2021年9月8日(水) 13:45 〜 15:10 会場12 (Zoom)

座長:柏木 悠(専修大学)

14:50 〜 15:10

[学校保健体育-C-15] 水泳授業における安定した呼吸の獲得と泳力との関係について

大学生を対象とした授業実践で試行した学習カードの分析をもとにして

*大庭 昌昭1、三本 雄樹2 (1. 新潟大学(人文社会科学系)、2. 新潟市立小針小学校)
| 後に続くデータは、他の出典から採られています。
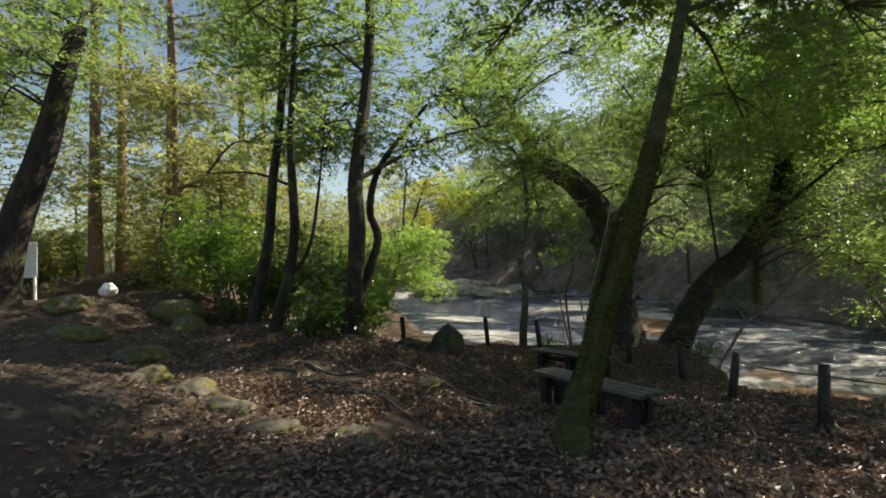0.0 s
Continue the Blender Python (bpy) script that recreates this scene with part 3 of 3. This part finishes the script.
tree("mossy_stream_tree", "mossy sunlit trunk leaning behind the slender stream tree", "tree",
     [(9.15, 8.15, -2.3), (9.2, 8.2, -1.6), (9.3, 8.25, -1.0), (9.5, 8.3, -0.25), (9.4, 8.5, 0.5), (9.15, 8.85, 1.3), (9.2, 9.1, 2.2), (9.5, 9.2, 3.2), (9.5, 9.6, 5.0)], 0.14, 0.06,
     clumps=scatter_clumps(24, 20, (6.0, 9.4, 3.8), (11, 13.5, 8.0), (0.8, 1.3)), bark=M_BARK_MOSS, leaf=M_LEAF_BRIGHT, flare=0.35, seed=24, sides=16)

# thin stems between the forked tree and the great trunk
for k, (bx, by, tx, ty, h, r) in enumerate([(3.22, 15.9, 3.2, 16.5, 4.3, 0.034), (3.36, 16.1, 3.55, 16.6, 4.6, 0.04), (3.75, 15.7, 3.8, 16.2, 4.4, 0.03), (3.1, 15.9, 3.15, 16.1, 2.4, 0.016), (3.98, 15.3, 3.9, 16.0, 3.6, 0.022)]):
    z0 = gz(bx, by) - 0.1
    tree("thin_sapling", "thin upright sapling stem with sparse leaves on the brink", "tree",
         [(bx, by, z0), (bx + 0.1, by + 0.05, z0 + 0.5), (bx + 0.02, by + 0.1, z0 + 1.0), ((bx + tx) / 2 - 0.12, (by + ty) / 2, z0 + h * 0.5), (tx + 0.1, ty, z0 + h * 0.7), (tx, ty, z0 + h)], r, 0.008,
         stems=[([((bx + tx) / 2 - 0.12, (by + ty) / 2, z0 + h * 0.5), (bx + 0.15, by + 0.1, z0 + h * 0.65), (bx + 0.1, by + 0.3, z0 + h * 0.95)], r * 0.5, 0.006)],
         clumps=[(tx, ty, z0 + h, 0.5, 0.3), (tx - 0.3, ty + 0.1, z0 + h * 0.75, 0.4, 0.2)] if k < 3 else (), bark=M_TWIG if k != 1 else M_BARK_GREY, leaf=M_LEAF_BRIGHT, leaf_size=0.085, per=170, flare=0.2, seed=30 + k, sides=8, group="saplings on the brink")
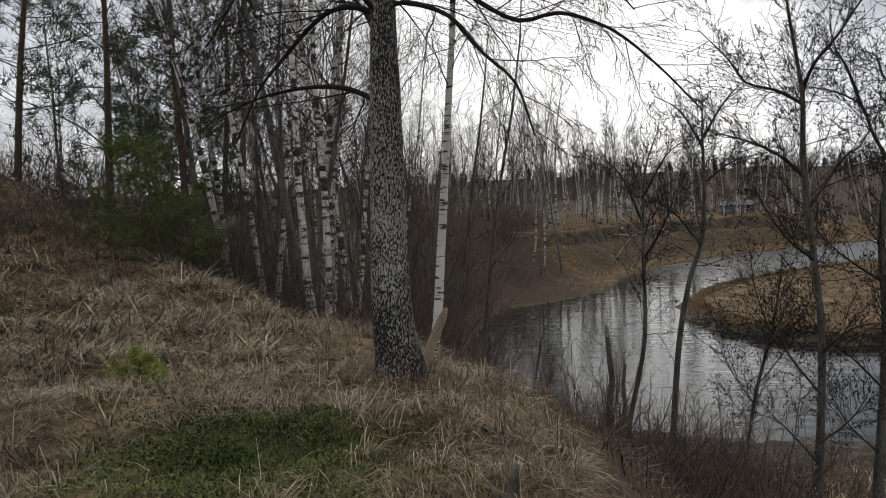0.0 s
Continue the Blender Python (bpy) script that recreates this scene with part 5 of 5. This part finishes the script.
# ---- grass, reeds and litter ----
def blades(name, label, category, x, y, length, width, lean, azim, mat, z0=None, up=0.0, fold=None):
    """Bent two-piece blades; lean 0 stands, 1 lies."""
    n = len(x)
    z = terrain(x, y) - 0.02 if z0 is None else z0
    base = np.stack([x, y, z + up], 1)
    hx, hy = np.cos(azim), np.sin(azim)
    a1, a2 = lean * 1.48, np.clip(lean * 1.9, 0, 1.75) if fold is None else fold
    d1 = np.stack([hx * np.sin(a1), hy * np.sin(a1), np.cos(a1)], 1)
    d2 = np.stack([hx * np.sin(a2), hy * np.sin(a2), np.cos(a2)], 1)
    side = np.stack([-hy, hx, np.zeros(n)], 1)
    w = width[:, None] * side / 2
    m = base + d1 * (length * 0.5)[:, None]
    tip = m + d2 * (length * 0.55)[:, None]
    v = np.stack([base - w, base + w, m - w * 0.8, m + w * 0.8, tip], 1).reshape(-1, 3)
    i = np.arange(n)[:, None] * 5
    quads = (i + np.array([[0, 1, 3, 2]])).tolist()
    tris = (i + np.array([[2, 3, 4]])).tolist()
    me = bpy.data.meshes.new(name)
    me.from_pydata(v.tolist(), [], quads + tris)
    me.materials.append(mat)
    return tagged(new(name, me), label, category, kind="stuff")


rs = np.random.RandomState(321)


def edge_s(x, y):
    return y - np.interp(x, EDGE_X, EDGE_Y)


def near_points(n, a0, a1, r0, r1, s0, s1, power=1.0):
    az, u = np.radians(rs.uniform(a0, a1, n)), rs.uniform(0, 1, n)
    r = r0 * (r1 / r0) ** (u ** power)
    x, y = r * np.sin(az), r * np.cos(az)
    s = edge_s(x, y)
    k = (s > s0) & (s < s1)
    return x[k], y[k]


def clump_angle(x, y, seed, spread):
    return 3.0 * waves(x, y, 2.2, seed) + rs.normal(0, spread, len(x))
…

平成29年に告示された小学校学習指導要領において、水泳運動領域の高学年の内容に「安全確保につながる運動」が新設された。このことは、水泳運動の学習において「安定した呼吸の獲得」がより重視された結果であると言われる。本研究では、安全確保につながる運動として「背浮き」と「浮き沈み」を取り入れた授業実践(受講者135名)を行い、その影響について検討することを目的とした。受講者は、事前に申告された泳力をもとに泳力別5グループ編成とした。全グループ1回目の実習は、安全確保につながる運動(背浮きと浮き沈み)に焦点化した学習プログラム(説明を含め約40分間)で統一し、2回目以降の学習プログラムおよび回数は泳力に合わせて設定した。本実践の最終的な泳力目標は、クロール及び平泳ぎでゆったりと25mを泳ぐことであった。「呼吸メーター(VASを参考にした主観的評価)」を核とした振り返りが可能な学習カード(OPPシート)を試作し、毎時間終了後に、呼吸リズム(吸う、止める、吐く)を核にした振り返りを記述させた。呼吸メーターを分析した結果、泳ぐ際に感じる苦しさについて、授業実施前にみられたグループ間での有意な差が授業終了後には解消された。学習カードに記述された内容を分析した結果からも、苦しさが減少し呼吸が楽になったことが確認できた。また、泳力が低いグループにおいて、クロールや平泳ぎの泳力試験でのストローク頻度の減少やストローク長の増大もみられたことから、本実践を通してある程度安定した呼吸を獲得し、ゆったりとした泳ぎに繋がったと考えられる。